• GIVEN DATA:
::::

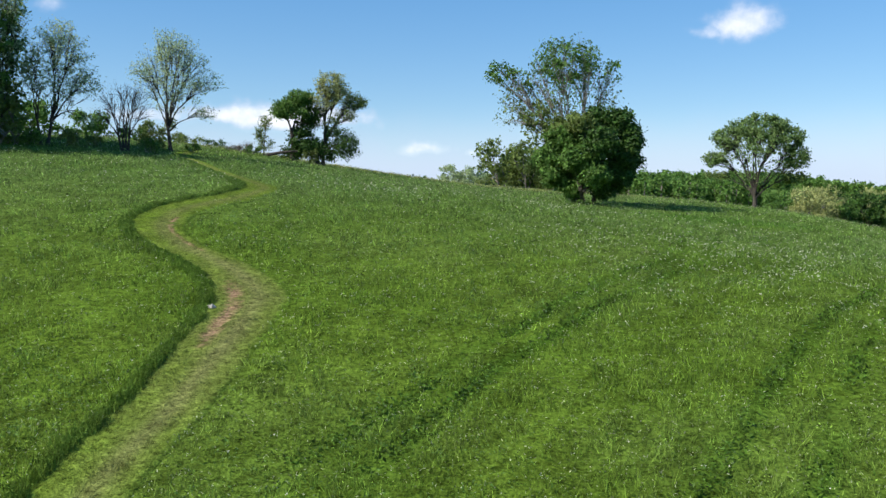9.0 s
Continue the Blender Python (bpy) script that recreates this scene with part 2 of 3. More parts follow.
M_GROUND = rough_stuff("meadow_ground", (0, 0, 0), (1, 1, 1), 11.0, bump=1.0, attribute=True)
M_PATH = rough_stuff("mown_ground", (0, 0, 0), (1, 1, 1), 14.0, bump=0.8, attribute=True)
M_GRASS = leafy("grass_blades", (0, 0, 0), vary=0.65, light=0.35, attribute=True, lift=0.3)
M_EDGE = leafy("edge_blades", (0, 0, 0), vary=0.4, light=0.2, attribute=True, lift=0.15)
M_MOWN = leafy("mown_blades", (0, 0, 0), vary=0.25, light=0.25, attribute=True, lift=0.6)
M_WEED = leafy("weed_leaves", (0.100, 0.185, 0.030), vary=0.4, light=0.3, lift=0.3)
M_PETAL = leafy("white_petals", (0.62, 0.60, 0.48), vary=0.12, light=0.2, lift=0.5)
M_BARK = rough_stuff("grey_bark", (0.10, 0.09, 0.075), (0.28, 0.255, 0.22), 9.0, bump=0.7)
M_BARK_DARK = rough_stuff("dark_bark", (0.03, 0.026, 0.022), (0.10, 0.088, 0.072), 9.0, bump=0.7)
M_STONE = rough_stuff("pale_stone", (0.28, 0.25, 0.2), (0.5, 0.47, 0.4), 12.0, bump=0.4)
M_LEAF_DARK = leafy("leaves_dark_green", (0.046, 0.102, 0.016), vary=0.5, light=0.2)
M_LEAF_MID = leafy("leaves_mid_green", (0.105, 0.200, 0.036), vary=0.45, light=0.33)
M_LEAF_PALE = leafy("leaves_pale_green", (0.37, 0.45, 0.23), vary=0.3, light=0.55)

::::

• WHAT YOU WILL DO: All of the material above needs to be restated exactly, with no pictures.

• IN RESPONSE:
9.0 s
Continue the Blender Python (bpy) script that recreates this scene with part 2 of 3. More parts follow.
M_GROUND = rough_stuff("meadow_ground", (0, 0, 0), (1, 1, 1), 11.0, bump=1.0, attribute=True)
M_PATH = rough_stuff("mown_ground", (0, 0, 0), (1, 1, 1), 14.0, bump=0.8, attribute=True)
M_GRASS = leafy("grass_blades", (0, 0, 0), vary=0.65, light=0.35, attribute=True, lift=0.3)
M_EDGE = leafy("edge_blades", (0, 0, 0), vary=0.4, light=0.2, attribute=True, lift=0.15)
M_MOWN = leafy("mown_blades", (0, 0, 0), vary=0.25, light=0.25, attribute=True, lift=0.6)
M_WEED = leafy("weed_leaves", (0.100, 0.185, 0.030), vary=0.4, light=0.3, lift=0.3)
M_PETAL = leafy("white_petals", (0.62, 0.60, 0.48), vary=0.12, light=0.2, lift=0.5)
M_BARK = rough_stuff("grey_bark", (0.10, 0.09, 0.075), (0.28, 0.255, 0.22), 9.0, bump=0.7)
M_BARK_DARK = rough_stuff("dark_bark", (0.03, 0.026, 0.022), (0.10, 0.088, 0.072), 9.0, bump=0.7)
M_STONE = rough_stuff("pale_stone", (0.28, 0.25, 0.2), (0.5, 0.47, 0.4), 12.0, bump=0.4)
M_LEAF_DARK = leafy("leaves_dark_green", (0.046, 0.102, 0.016), vary=0.5, light=0.2)
M_LEAF_MID = leafy("leaves_mid_green", (0.105, 0.200, 0.036), vary=0.45, light=0.33)
M_LEAF_PALE = leafy("leaves_pale_green", (0.37, 0.45, 0.23), vary=0.3, light=0.55)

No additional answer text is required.